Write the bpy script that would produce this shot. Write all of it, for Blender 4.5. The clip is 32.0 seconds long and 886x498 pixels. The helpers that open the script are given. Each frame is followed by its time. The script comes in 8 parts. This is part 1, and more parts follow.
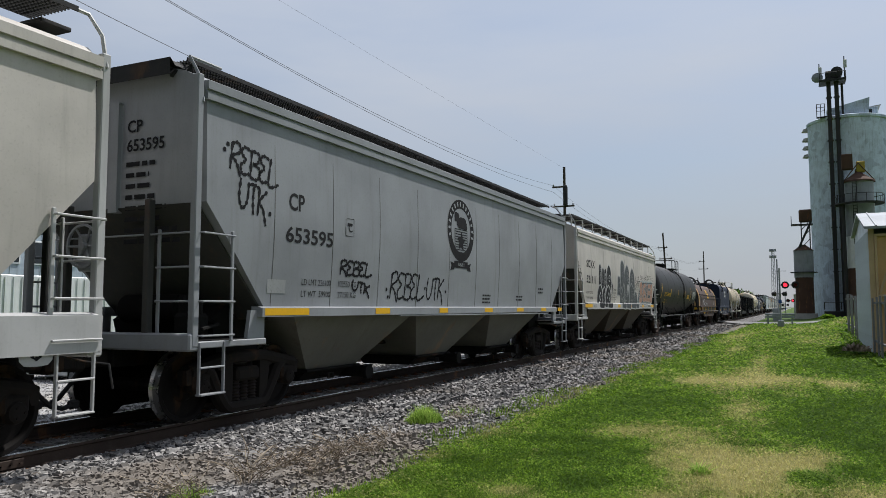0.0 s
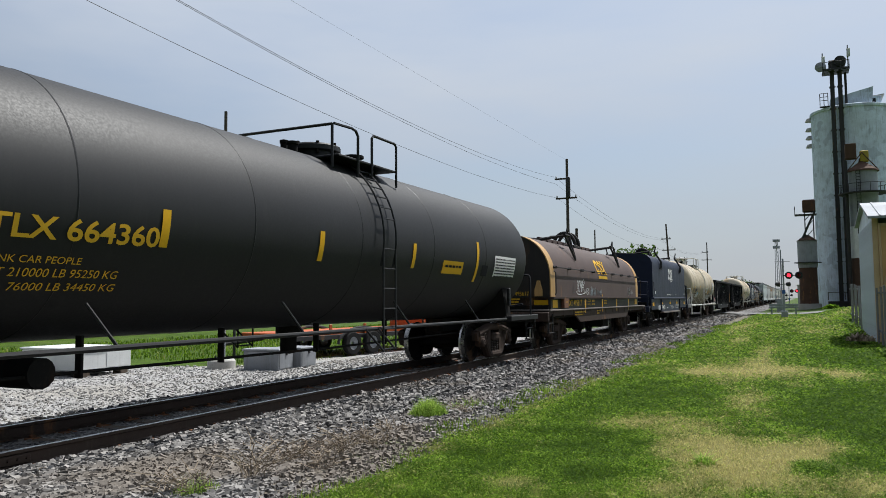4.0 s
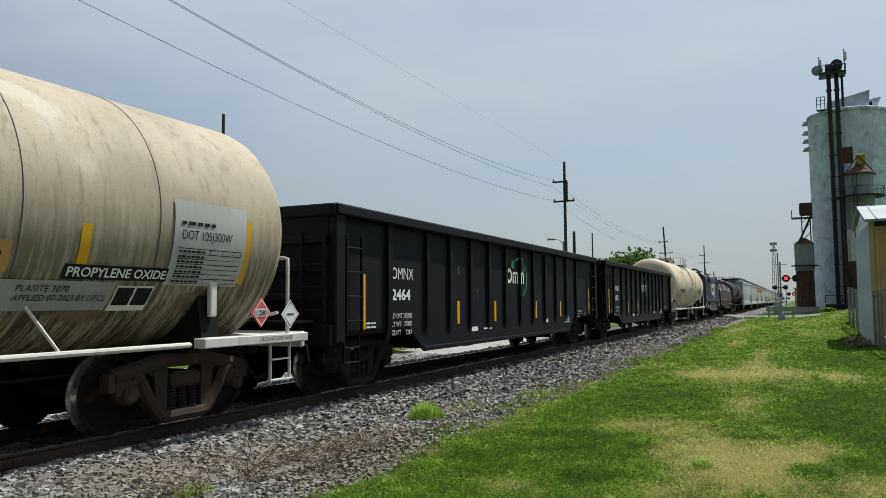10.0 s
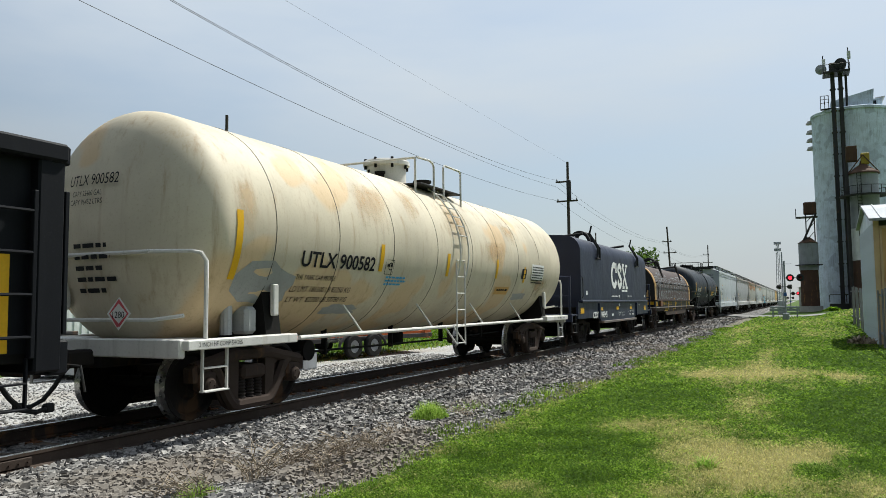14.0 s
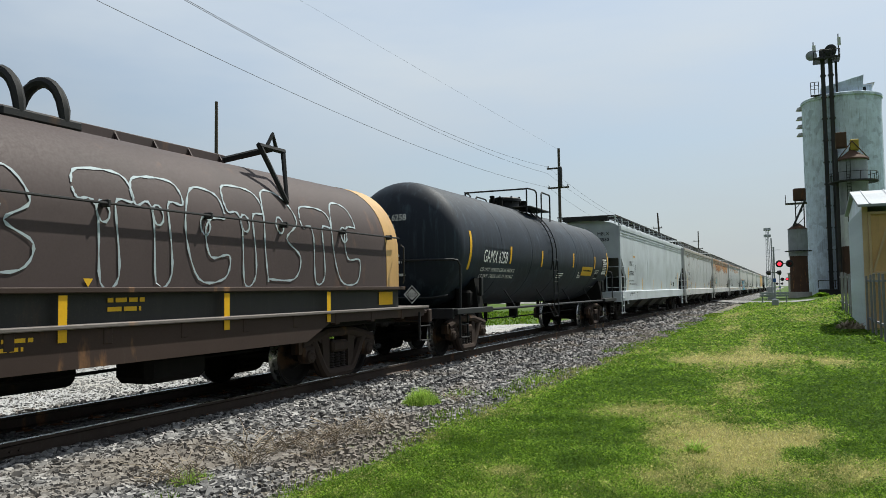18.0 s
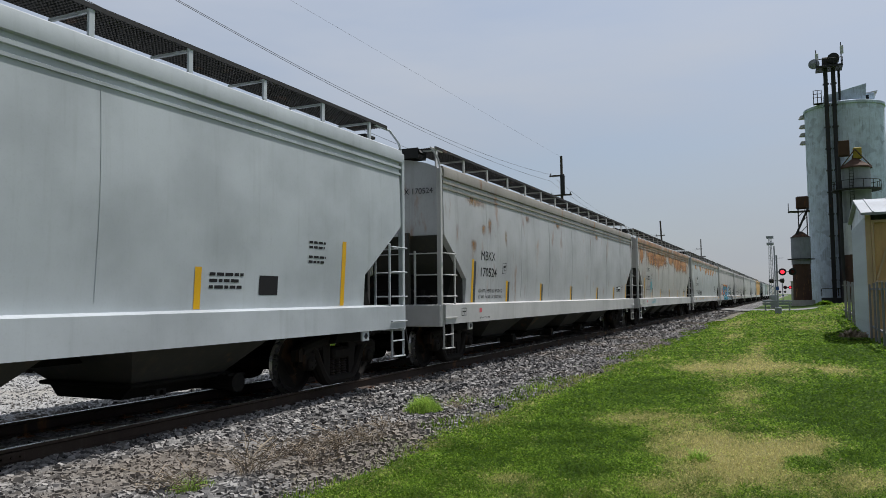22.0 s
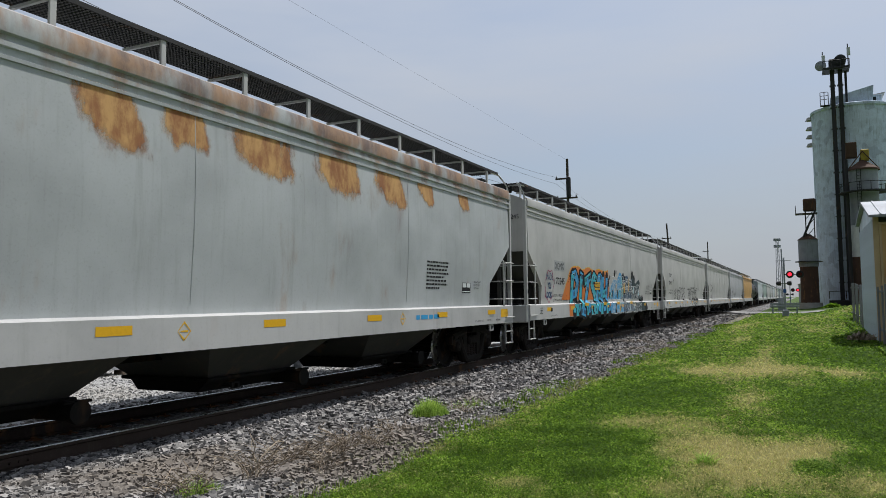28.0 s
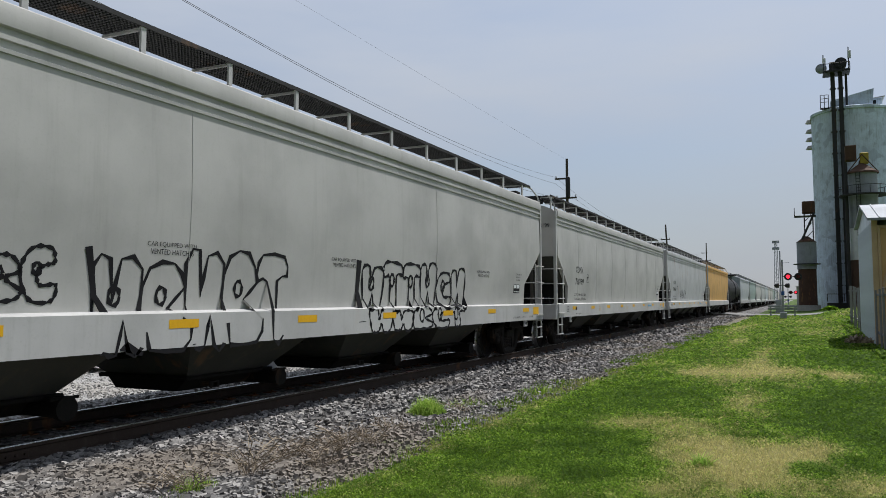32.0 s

_Given task_
Omit the pictures, and quote the material above exactly as given.

_Correct result_
Write the bpy script that would produce this shot. Write all of it, for Blender 4.5. The clip is 32.0 seconds long and 886x498 pixels. The helpers that open the script are given. Each frame is followed by its time. The script comes in 8 parts. This is part 1, and more parts follow.
0.0 s
4.0 s
10.0 s
14.0 s
18.0 s
22.0 s
28.0 s
32.0 s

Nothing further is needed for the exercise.